Dr Mohd Daud is a respected figure in the financial sector, being chairman of the Shariah Advisory Council of Bank Negara, the Central Bank of Malaysia and the Securities Commission. So he entered the scene with the hope of emerging as the white knight for his State team.

By now he must have discovered that wages in Malaysian football is among the highest in the region.

In 2018, according to the document leaked the social media, the highest-paid players in Kedah then were Liridon Krasniqi and Sandro da Silva – both of whom received a staggering RM128,670 per month, while Baddrol Bakthiar was the highest-paid local player with a salary of RM77,109 per month.

The jump in the wage bill was a result of the knock-on effect following Malaysia’s AFF Cup victory in 2010. In less than a decade, Malaysia gained notoriety for being ranked in 2019 for cases of unpaid salaries with a total of 262 filed by coaches and players against their teams.
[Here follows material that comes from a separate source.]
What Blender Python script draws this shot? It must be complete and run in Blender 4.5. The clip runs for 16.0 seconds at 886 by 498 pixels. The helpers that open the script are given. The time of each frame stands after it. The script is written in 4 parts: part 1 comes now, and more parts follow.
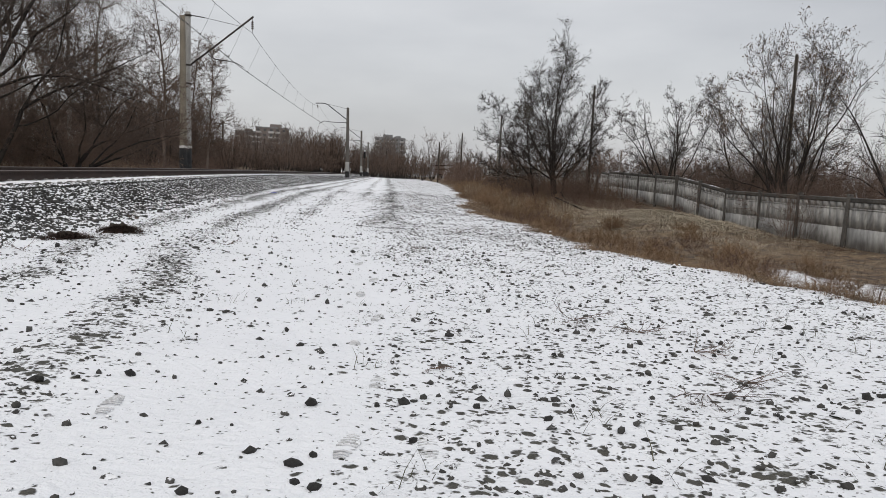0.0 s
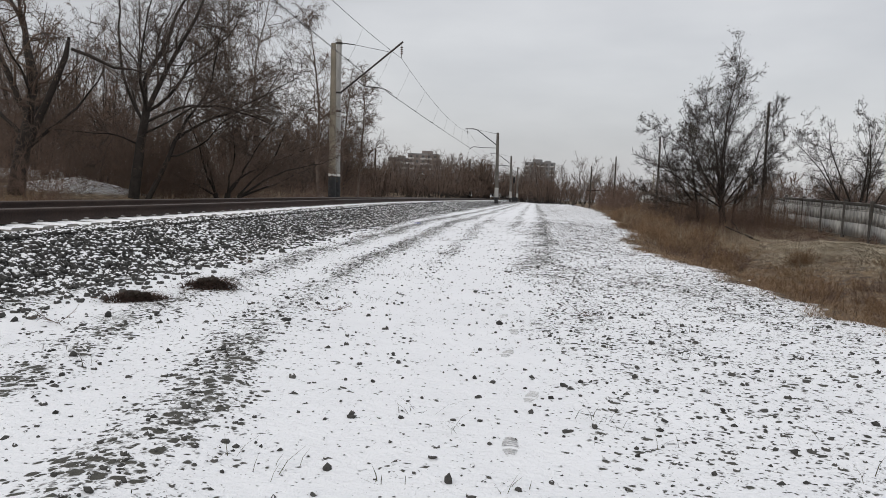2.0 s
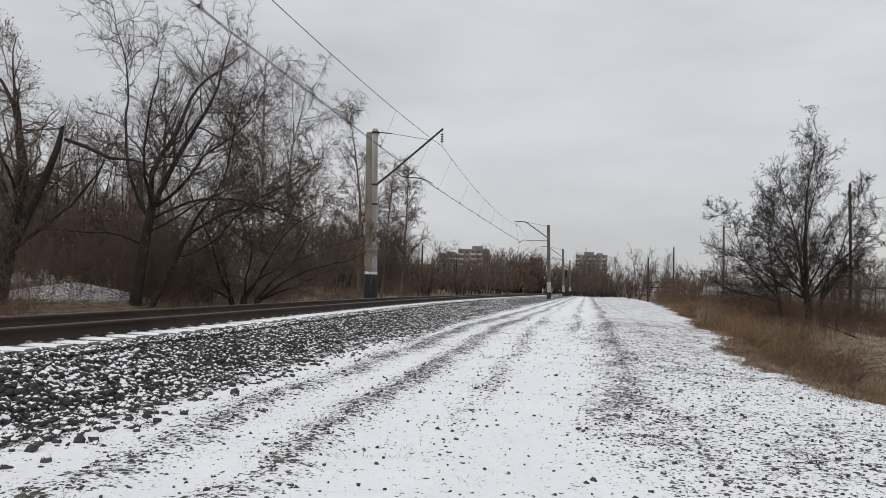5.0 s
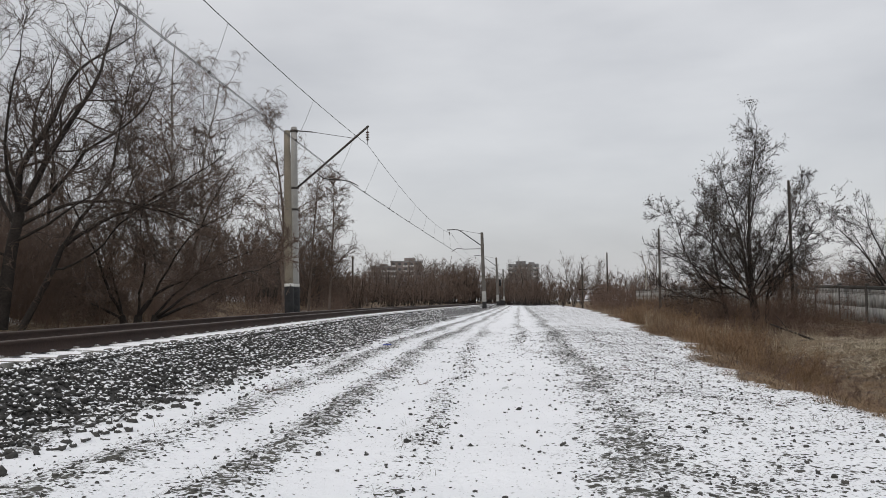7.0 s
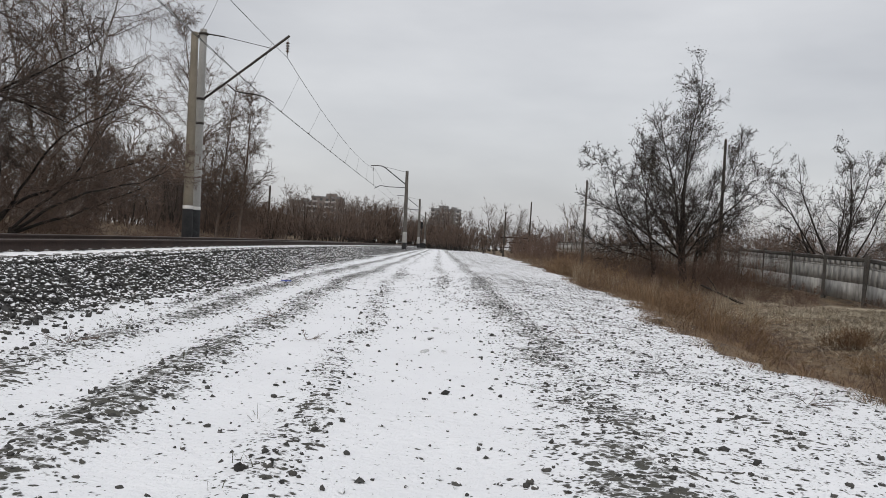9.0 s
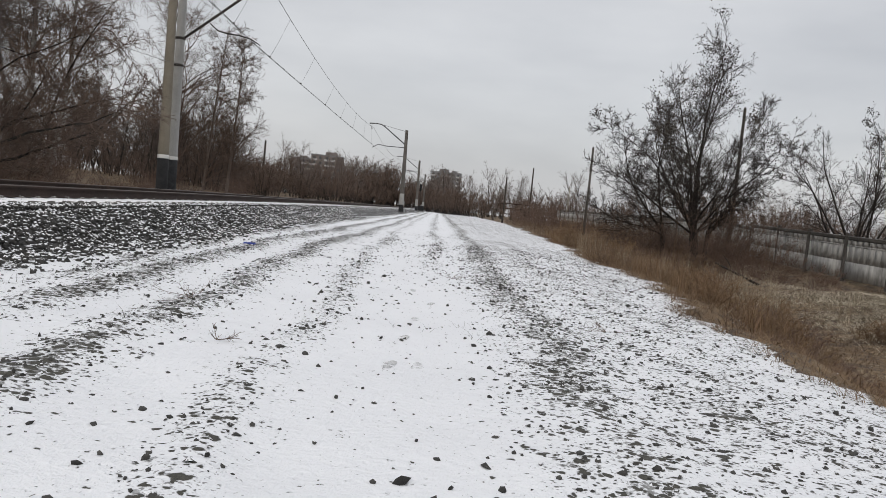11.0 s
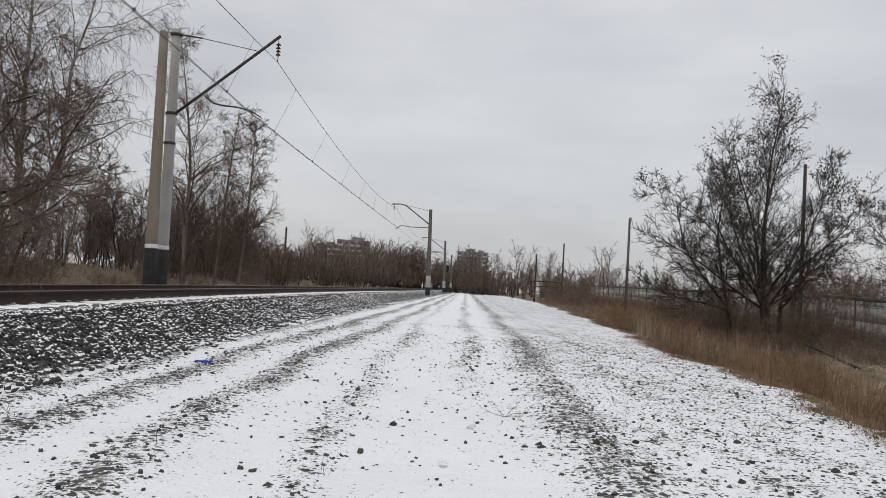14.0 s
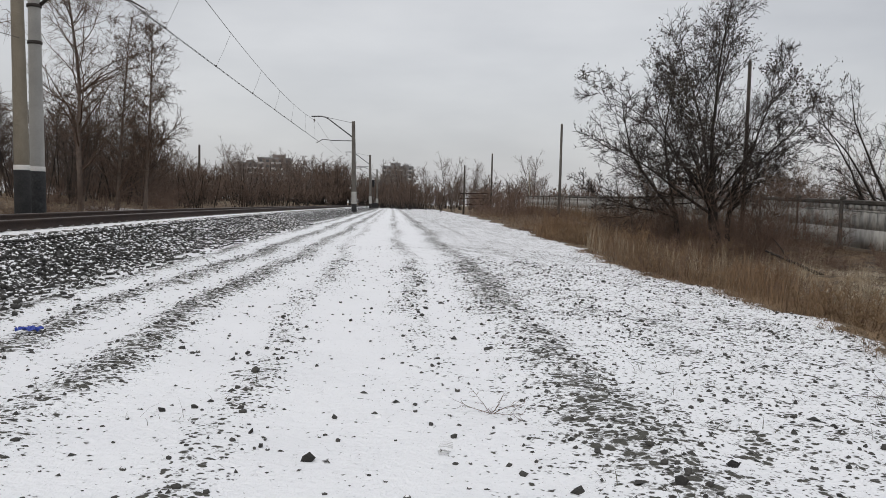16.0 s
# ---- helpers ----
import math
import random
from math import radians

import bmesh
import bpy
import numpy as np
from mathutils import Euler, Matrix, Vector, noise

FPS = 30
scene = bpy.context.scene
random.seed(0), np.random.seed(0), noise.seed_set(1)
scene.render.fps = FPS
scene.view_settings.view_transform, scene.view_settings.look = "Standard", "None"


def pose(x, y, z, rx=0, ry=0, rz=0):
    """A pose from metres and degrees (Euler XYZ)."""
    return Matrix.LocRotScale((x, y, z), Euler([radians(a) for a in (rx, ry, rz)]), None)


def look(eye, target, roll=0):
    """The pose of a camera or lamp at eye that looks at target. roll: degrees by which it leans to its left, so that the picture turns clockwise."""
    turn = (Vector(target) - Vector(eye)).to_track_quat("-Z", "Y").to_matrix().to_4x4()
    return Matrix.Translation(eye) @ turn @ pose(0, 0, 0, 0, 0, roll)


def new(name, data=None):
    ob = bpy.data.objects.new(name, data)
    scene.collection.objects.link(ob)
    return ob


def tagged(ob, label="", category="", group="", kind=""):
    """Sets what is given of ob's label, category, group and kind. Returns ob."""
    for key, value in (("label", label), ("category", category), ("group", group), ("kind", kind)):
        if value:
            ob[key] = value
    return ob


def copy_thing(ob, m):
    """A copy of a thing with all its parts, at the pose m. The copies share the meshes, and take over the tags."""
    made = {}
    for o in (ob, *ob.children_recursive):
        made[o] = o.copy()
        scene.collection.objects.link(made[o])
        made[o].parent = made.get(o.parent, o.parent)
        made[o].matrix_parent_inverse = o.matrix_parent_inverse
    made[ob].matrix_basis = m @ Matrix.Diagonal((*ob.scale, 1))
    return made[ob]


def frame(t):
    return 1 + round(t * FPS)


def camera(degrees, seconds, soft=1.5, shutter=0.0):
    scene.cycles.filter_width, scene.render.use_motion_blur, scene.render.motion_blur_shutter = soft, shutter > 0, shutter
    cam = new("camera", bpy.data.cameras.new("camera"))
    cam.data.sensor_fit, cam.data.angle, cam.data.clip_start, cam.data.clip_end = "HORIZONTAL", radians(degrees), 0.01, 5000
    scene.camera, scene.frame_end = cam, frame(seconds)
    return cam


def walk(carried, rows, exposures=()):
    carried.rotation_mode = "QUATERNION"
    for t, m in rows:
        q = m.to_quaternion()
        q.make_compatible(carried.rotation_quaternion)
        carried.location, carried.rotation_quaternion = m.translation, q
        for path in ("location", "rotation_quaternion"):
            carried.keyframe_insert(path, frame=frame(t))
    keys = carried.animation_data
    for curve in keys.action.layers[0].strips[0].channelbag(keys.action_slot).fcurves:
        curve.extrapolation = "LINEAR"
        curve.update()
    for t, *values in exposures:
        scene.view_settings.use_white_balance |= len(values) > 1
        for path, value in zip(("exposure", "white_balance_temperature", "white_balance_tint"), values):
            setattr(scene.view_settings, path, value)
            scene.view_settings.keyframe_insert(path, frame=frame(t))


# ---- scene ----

In layman terms, the success of a league depends on the club’s investments. If all teams invest a similar figure of RM40 million a year, the league will be balanced. If we were to allow one or two teams to be spending RM70 million a season while others struggle, it will create polarisation.

With the renewed calls for the reintroduction of the salary cap shot down by the players who prefer the market forces to determine the range, the naysayers claim there is no solution in sight.

The trouble with Malaysian football is, no one wants see the big picture, either by choice or by design. In the final analysis, all forms of regulatory guidelines will go down the drain with the tendency for majority of clubs to mismanage their finances.